By Laura Conaghan
Once upon a time, Halloween meant dressing up in the scariest outfit imaginable, walking through the streets of your neighbourhood, collecting as many sweets as you could – whilst wolfing down a fair amount before you mum started rationing how you would tackle your haul – and scowling at those handing out monkey nuts. You would then spend the rest of your night in a sugar induced coma with the lights turned off and Hocus Pocus on the TV.
That was Halloween.
But you’re at university now and that nostalgic sugar-induced coma has transitioned ever so slightly into a tequila induced one – after all it seems it is no longer acceptable to go around asking for sweets from strangers houses when you’re twenty years of age.

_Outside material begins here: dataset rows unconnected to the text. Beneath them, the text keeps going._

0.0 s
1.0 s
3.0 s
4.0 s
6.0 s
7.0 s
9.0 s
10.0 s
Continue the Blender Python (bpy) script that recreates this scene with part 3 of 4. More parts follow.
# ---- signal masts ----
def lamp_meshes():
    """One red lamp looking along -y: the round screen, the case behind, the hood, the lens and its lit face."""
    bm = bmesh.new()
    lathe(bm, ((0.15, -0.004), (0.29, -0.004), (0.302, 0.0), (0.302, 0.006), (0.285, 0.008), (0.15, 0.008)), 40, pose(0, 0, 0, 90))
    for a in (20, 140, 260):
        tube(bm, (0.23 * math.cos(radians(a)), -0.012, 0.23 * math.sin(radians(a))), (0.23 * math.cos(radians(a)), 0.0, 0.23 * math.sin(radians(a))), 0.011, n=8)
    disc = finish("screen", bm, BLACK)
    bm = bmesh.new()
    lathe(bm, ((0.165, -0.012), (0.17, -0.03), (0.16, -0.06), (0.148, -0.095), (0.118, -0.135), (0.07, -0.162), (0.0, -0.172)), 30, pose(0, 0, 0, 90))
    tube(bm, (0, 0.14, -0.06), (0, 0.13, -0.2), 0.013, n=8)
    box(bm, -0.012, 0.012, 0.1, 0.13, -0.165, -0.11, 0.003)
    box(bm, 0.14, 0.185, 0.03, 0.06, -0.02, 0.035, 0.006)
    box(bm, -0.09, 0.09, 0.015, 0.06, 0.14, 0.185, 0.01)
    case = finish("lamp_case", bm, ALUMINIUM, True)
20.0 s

The most obvious change in Halloween culture as you have grown up is certainly the outfits. Less scary and more of that sexiness, right? Herein lies my first grievance with Halloween: the so called sexualisation of the whole affair. The unhealthy and worryingly prominent message that arises at this time of year is that girls shouldn’t be able to wear what they want to wear. The fear of being slut shamed is almost palatable. Apparently, a girl embellishing her outfit with knee high socks not only taints the image of little red riding hood (and various others) but also screams ‘look at me’, ‘come and get me’ – and most startling of all – ‘I’m easy’. Surely, to take the stance that females shouldn’t be sexualising Halloween outfits would only serve to exacerbate the existing victim blaming culture that so many woman are subjected to?
Contrastingly, should any female take head of this ‘advice’ and cover it all up then it would be only logically to then tar her as a ‘prude’, am I right? It might come as quite the revelation but sometimes a girl just wants to dress up as a nurse in the way others want to dress up as a banana (no sexual undertone intended).
It shouldn’t matter if you want to be a burlesque dancer or an orthodox nun; my only gripe arises when outfits become repetitive and predictable. Have I just had that one Jägerbomb too many, or have I really seen cat woman and batman twenty times tonight? Halloween has somewhat lost its creativity and homemade costumes have been replaced by generic outfits, all bought from the same pop up Halloween shop and all bought at those ridiculous prices.
I could go on but I’ll avoid the feminist rant (for now). Ultimately, my point is this: if you want to give Snow White the ‘V’-shaped neckline you think she deserves, then by all means do so. But why not lend a little character to that neckline and make your costume more… unpredictable?
If outfits weren’t enough to make you want to Bridget Jones the night (you know the scene I’m talking about), the prospect of make-up just might. As I write this, we are only in the first few days of October and already I feel that we should all brace ourselves and assume the foetal position for the barrage on social media of ‘MUAS’ shovelling their step by step make up guides on how to transform our faces into whatever mythical creature takes their fancy. Is this annoyance fuelled by my sheer envy that I lack the skills to recreate the looks they are telling me I should be able to? Perhaps – but maybe it’s because I don’t actually possess the required Smashbox red lipstick in shade 3.8 in order to create this look. (And no, my drug-store brand just does not quite cut the mustard as much as you seem to keep telling me that it will.)
So, while some of us may be left feeling as about excited about Halloween as the pumpkin you’ve just disembowel, maybe a night out at the Garage and stumbling back home as Elsa, (heels in one hand, chips and cheese in the other, all whilst trying to convince the taxi driver you wouldn’t dare sneak a bite of them once you’ve got in) – is what Halloween is all about now. Glorious, isn’t it? And, to be perfectly honest, I can get just about get on board with that Elsa fantasy.
(But PLEASE, for the love of God, don’t subject the general public to any Olafs.)